Moore followed up with a March 28 article featuring right-wing-friendly law professor Jonathan Turley insisting that calls to impeach Thomas "are entirely disconnected from any constitutional or logical foundation, adding that "Turley pointed out that Ginni Thomas, a well-known Republican activist and Trump supporter, simply was urging Meadows 'to pursue legal and legislative challenges to what she viewed as a stolen election.'" That was followed by a March 31 article in which Moore touted right-wing legal pundit Andrew McCarthy saying much the same thing.

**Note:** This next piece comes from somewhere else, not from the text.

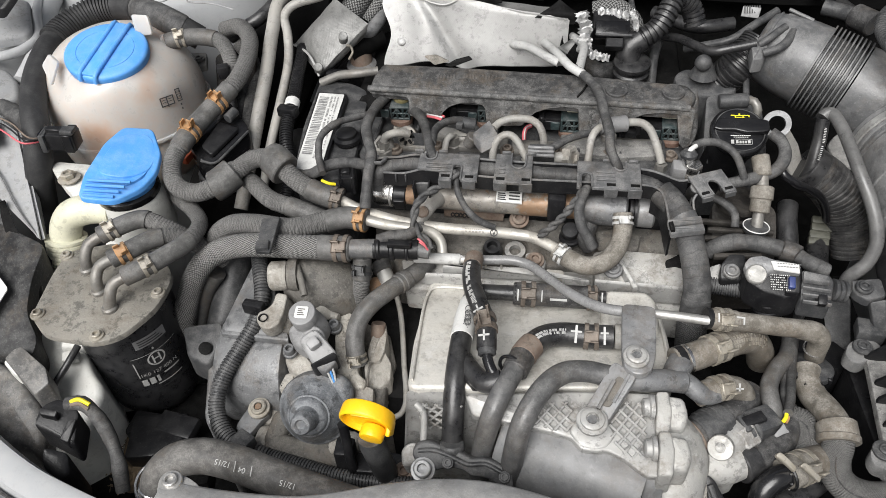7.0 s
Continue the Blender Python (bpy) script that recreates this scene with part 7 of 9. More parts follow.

A March 31 column by Nolan Lewallen also rushed to the Thomases' defense, first starting with Hunter Biden whataboutism and concluding with sappiness about meeting them:
I had the incredible honor of meeting Justice Thomas and his lovely wife, Ginni, in 2010. I was an airline pilot at the time, and they were on one of my flights from Washington Dulles (IAD) to Dallas/Fort Worth (DFW). The agent in IAD had told us they were on-board, so when we got to the gate in DFW, I got off as quickly as I could to watch for them on the jet bridge.
When I saw Justice Thomas get off the aircraft, I fell in alongside him, and as we walked up the jet bridge ̶ at the usual fast pace after being trapped in an a tube for several hours ̶ I introduced myself and told him that I wanted the honor of meeting him. I expected a quick half-turn of his head with maybe a half-smile and a quick hand shake, while keeping up the fast pace. I was in complete awe to see him stop in his tracks (despite the "stampede" behind us), set down his briefcase, turn his entire body toward me, looked me right in the eyes, and with a warm smile told me it was his pleasure. He then introduced me to Ginni. She seemed like such a sweet, humble and gracious woman.
Look, a husband and wife should be a very close duo, as designed by God. And most individuals holding any position of authority ̶ even a president or Supreme Court justice ̶ will have opportunities to be influenced by their spouse (whether it's intentional or not). But they should be able to exercise good judgment, free from personal bias.
He concluded by declaring that "Ginni Thomas is an American citizen and has every right to have political opinions. And under the Electoral Count Act of 1887, questions about an election can be raised through a standard process."